Exercise objective
Extract all lines that hold "script" from the records below.

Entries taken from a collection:
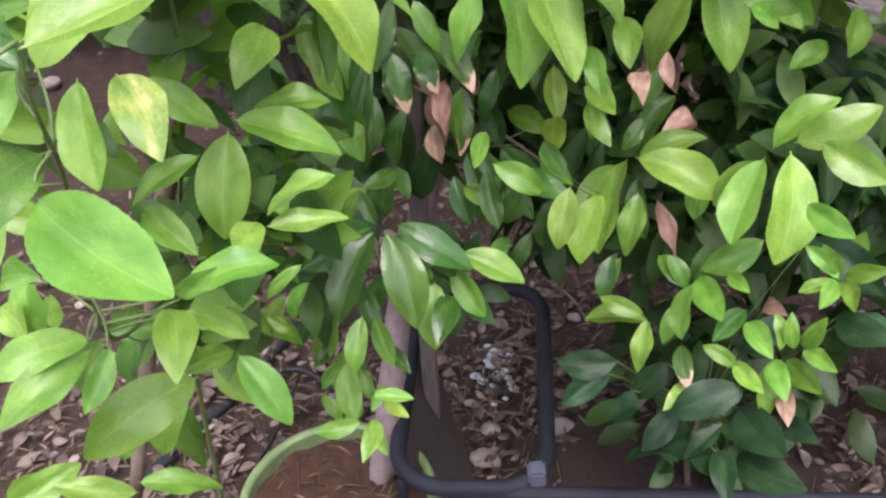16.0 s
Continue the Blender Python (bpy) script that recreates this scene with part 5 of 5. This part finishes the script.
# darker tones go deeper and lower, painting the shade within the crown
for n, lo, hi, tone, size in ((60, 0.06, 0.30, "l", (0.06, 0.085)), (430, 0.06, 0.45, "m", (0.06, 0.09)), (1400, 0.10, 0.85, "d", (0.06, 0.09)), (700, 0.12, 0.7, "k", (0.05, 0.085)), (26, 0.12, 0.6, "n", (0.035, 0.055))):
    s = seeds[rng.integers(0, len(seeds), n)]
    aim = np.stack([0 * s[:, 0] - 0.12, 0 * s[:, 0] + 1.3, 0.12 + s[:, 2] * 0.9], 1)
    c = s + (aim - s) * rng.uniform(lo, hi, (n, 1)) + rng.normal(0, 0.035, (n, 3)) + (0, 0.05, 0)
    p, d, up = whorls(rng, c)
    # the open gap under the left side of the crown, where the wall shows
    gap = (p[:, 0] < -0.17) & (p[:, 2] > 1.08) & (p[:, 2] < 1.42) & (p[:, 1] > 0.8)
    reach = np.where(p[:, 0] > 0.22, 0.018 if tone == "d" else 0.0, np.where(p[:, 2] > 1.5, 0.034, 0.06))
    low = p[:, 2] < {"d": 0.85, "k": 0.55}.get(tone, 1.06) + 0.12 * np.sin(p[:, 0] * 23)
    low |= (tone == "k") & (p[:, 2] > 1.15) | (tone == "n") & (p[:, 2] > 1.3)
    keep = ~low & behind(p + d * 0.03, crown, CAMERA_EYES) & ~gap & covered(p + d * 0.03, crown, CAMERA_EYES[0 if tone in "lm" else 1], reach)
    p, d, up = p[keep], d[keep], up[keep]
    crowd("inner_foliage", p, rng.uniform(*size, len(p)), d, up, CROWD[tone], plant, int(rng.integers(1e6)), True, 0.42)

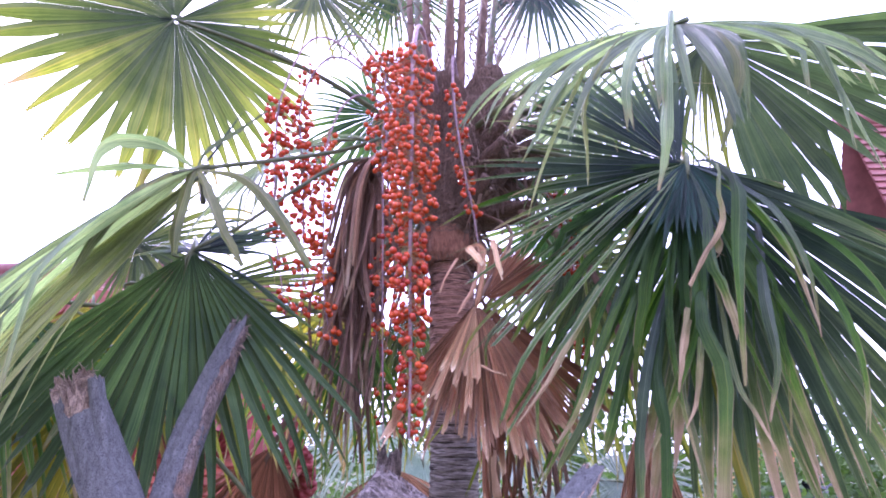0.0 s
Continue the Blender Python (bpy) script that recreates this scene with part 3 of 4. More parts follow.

Final result
Continue the Blender Python (bpy) script that recreates this scene with part 5 of 5. This part finishes the script.
Continue the Blender Python (bpy) script that recreates this scene with part 3 of 4. More parts follow.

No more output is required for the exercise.